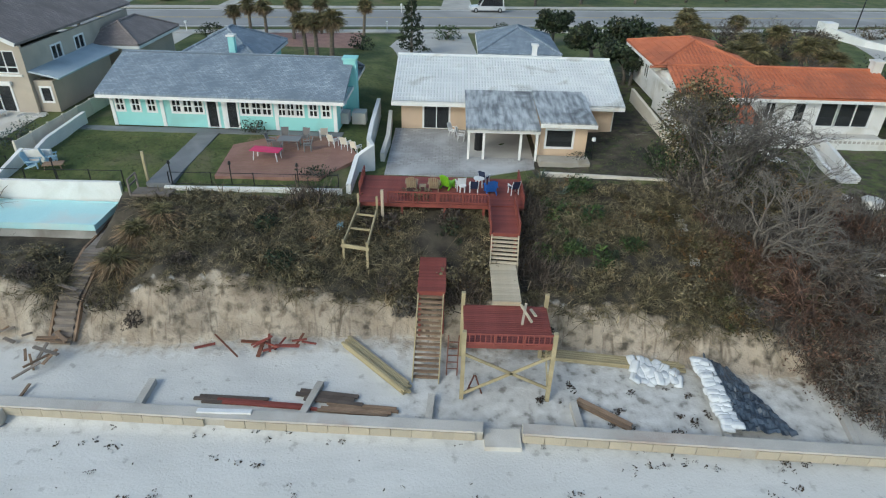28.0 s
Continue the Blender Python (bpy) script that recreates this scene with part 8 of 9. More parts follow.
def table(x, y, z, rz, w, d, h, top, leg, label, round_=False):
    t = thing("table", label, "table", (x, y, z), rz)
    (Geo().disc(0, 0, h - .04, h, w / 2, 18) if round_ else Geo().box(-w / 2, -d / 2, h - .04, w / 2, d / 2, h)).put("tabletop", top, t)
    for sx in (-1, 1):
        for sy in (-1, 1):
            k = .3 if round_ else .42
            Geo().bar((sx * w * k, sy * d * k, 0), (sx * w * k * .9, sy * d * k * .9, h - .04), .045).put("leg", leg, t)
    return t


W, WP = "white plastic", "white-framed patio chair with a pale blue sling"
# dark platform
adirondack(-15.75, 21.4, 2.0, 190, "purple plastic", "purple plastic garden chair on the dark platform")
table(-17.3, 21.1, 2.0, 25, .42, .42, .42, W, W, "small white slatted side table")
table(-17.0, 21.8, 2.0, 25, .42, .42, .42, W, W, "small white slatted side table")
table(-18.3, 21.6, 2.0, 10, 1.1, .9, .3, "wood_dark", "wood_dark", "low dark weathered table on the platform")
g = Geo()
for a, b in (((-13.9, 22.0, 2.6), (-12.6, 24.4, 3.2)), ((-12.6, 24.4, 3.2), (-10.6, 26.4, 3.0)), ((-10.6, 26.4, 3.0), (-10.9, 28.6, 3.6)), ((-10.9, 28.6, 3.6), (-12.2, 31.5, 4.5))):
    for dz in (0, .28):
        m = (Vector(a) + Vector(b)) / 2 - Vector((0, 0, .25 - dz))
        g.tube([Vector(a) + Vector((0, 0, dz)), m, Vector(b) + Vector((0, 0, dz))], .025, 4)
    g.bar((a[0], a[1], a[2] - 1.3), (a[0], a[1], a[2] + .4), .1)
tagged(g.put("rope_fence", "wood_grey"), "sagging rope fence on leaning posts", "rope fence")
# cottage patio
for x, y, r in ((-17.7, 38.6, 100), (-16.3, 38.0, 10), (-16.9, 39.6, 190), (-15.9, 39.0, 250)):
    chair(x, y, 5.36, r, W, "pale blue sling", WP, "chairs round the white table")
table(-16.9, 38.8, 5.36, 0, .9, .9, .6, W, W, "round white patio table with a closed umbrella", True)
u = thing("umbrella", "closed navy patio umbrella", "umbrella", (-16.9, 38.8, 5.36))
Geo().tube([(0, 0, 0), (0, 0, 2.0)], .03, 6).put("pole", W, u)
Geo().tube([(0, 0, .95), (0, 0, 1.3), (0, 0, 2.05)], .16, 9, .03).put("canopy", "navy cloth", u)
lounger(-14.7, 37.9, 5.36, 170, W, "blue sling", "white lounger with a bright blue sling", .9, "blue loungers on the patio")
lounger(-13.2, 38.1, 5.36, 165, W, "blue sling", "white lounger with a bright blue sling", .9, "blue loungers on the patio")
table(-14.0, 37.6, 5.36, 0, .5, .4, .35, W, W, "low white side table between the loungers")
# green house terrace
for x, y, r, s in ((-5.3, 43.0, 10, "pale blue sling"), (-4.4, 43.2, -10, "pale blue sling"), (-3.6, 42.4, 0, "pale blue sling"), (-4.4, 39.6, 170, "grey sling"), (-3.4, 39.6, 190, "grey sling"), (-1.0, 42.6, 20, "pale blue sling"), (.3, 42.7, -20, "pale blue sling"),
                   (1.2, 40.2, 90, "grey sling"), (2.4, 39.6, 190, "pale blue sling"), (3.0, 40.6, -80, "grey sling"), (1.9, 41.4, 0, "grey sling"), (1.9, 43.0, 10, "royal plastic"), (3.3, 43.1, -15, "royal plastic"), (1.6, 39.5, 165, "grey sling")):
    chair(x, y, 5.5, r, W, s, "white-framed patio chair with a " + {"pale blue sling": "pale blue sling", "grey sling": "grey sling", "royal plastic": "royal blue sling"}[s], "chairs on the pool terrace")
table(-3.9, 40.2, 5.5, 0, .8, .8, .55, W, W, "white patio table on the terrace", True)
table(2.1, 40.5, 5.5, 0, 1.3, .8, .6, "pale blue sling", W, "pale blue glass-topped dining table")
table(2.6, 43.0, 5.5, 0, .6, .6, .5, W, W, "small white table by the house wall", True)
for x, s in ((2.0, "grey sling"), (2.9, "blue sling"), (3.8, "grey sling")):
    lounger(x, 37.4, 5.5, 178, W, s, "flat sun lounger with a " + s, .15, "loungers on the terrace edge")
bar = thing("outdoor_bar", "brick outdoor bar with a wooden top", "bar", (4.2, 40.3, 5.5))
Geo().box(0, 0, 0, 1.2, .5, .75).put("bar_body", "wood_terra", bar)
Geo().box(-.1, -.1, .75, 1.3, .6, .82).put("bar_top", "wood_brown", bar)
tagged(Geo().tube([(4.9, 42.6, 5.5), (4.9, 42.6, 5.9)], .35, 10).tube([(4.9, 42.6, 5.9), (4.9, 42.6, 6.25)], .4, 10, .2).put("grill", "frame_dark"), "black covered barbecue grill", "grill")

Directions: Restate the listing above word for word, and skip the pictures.

Written answer:
28.0 s
Continue the Blender Python (bpy) script that recreates this scene with part 8 of 9. More parts follow.
def table(x, y, z, rz, w, d, h, top, leg, label, round_=False):
    t = thing("table", label, "table", (x, y, z), rz)
    (Geo().disc(0, 0, h - .04, h, w / 2, 18) if round_ else Geo().box(-w / 2, -d / 2, h - .04, w / 2, d / 2, h)).put("tabletop", top, t)
    for sx in (-1, 1):
        for sy in (-1, 1):
            k = .3 if round_ else .42
            Geo().bar((sx * w * k, sy * d * k, 0), (sx * w * k * .9, sy * d * k * .9, h - .04), .045).put("leg", leg, t)
    return t


W, WP = "white plastic", "white-framed patio chair with a pale blue sling"
# dark platform
adirondack(-15.75, 21.4, 2.0, 190, "purple plastic", "purple plastic garden chair on the dark platform")
table(-17.3, 21.1, 2.0, 25, .42, .42, .42, W, W, "small white slatted side table")
table(-17.0, 21.8, 2.0, 25, .42, .42, .42, W, W, "small white slatted side table")
table(-18.3, 21.6, 2.0, 10, 1.1, .9, .3, "wood_dark", "wood_dark", "low dark weathered table on the platform")
g = Geo()
for a, b in (((-13.9, 22.0, 2.6), (-12.6, 24.4, 3.2)), ((-12.6, 24.4, 3.2), (-10.6, 26.4, 3.0)), ((-10.6, 26.4, 3.0), (-10.9, 28.6, 3.6)), ((-10.9, 28.6, 3.6), (-12.2, 31.5, 4.5))):
    for dz in (0, .28):
        m = (Vector(a) + Vector(b)) / 2 - Vector((0, 0, .25 - dz))
        g.tube([Vector(a) + Vector((0, 0, dz)), m, Vector(b) + Vector((0, 0, dz))], .025, 4)
    g.bar((a[0], a[1], a[2] - 1.3), (a[0], a[1], a[2] + .4), .1)
tagged(g.put("rope_fence", "wood_grey"), "sagging rope fence on leaning posts", "rope fence")
# cottage patio
for x, y, r in ((-17.7, 38.6, 100), (-16.3, 38.0, 10), (-16.9, 39.6, 190), (-15.9, 39.0, 250)):
    chair(x, y, 5.36, r, W, "pale blue sling", WP, "chairs round the white table")
table(-16.9, 38.8, 5.36, 0, .9, .9, .6, W, W, "round white patio table with a closed umbrella", True)
u = thing("umbrella", "closed navy patio umbrella", "umbrella", (-16.9, 38.8, 5.36))
Geo().tube([(0, 0, 0), (0, 0, 2.0)], .03, 6).put("pole", W, u)
Geo().tube([(0, 0, .95), (0, 0, 1.3), (0, 0, 2.05)], .16, 9, .03).put("canopy", "navy cloth", u)
lounger(-14.7, 37.9, 5.36, 170, W, "blue sling", "white lounger with a bright blue sling", .9, "blue loungers on the patio")
lounger(-13.2, 38.1, 5.36, 165, W, "blue sling", "white lounger with a bright blue sling", .9, "blue loungers on the patio")
table(-14.0, 37.6, 5.36, 0, .5, .4, .35, W, W, "low white side table between the loungers")
# green house terrace
for x, y, r, s in ((-5.3, 43.0, 10, "pale blue sling"), (-4.4, 43.2, -10, "pale blue sling"), (-3.6, 42.4, 0, "pale blue sling"), (-4.4, 39.6, 170, "grey sling"), (-3.4, 39.6, 190, "grey sling"), (-1.0, 42.6, 20, "pale blue sling"), (.3, 42.7, -20, "pale blue sling"),
                   (1.2, 40.2, 90, "grey sling"), (2.4, 39.6, 190, "pale blue sling"), (3.0, 40.6, -80, "grey sling"), (1.9, 41.4, 0, "grey sling"), (1.9, 43.0, 10, "royal plastic"), (3.3, 43.1, -15, "royal plastic"), (1.6, 39.5, 165, "grey sling")):
    chair(x, y, 5.5, r, W, s, "white-framed patio chair with a " + {"pale blue sling": "pale blue sling", "grey sling": "grey sling", "royal plastic": "royal blue sling"}[s], "chairs on the pool terrace")
table(-3.9, 40.2, 5.5, 0, .8, .8, .55, W, W, "white patio table on the terrace", True)
table(2.1, 40.5, 5.5, 0, 1.3, .8, .6, "pale blue sling", W, "pale blue glass-topped dining table")
table(2.6, 43.0, 5.5, 0, .6, .6, .5, W, W, "small white table by the house wall", True)
for x, s in ((2.0, "grey sling"), (2.9, "blue sling"), (3.8, "grey sling")):
    lounger(x, 37.4, 5.5, 178, W, s, "flat sun lounger with a " + s, .15, "loungers on the terrace edge")
bar = thing("outdoor_bar", "brick outdoor bar with a wooden top", "bar", (4.2, 40.3, 5.5))
Geo().box(0, 0, 0, 1.2, .5, .75).put("bar_body", "wood_terra", bar)
Geo().box(-.1, -.1, .75, 1.3, .6, .82).put("bar_top", "wood_brown", bar)
tagged(Geo().tube([(4.9, 42.6, 5.5), (4.9, 42.6, 5.9)], .35, 10).tube([(4.9, 42.6, 5.9), (4.9, 42.6, 6.25)], .4, 10, .2).put("grill", "frame_dark"), "black covered barbecue grill", "grill")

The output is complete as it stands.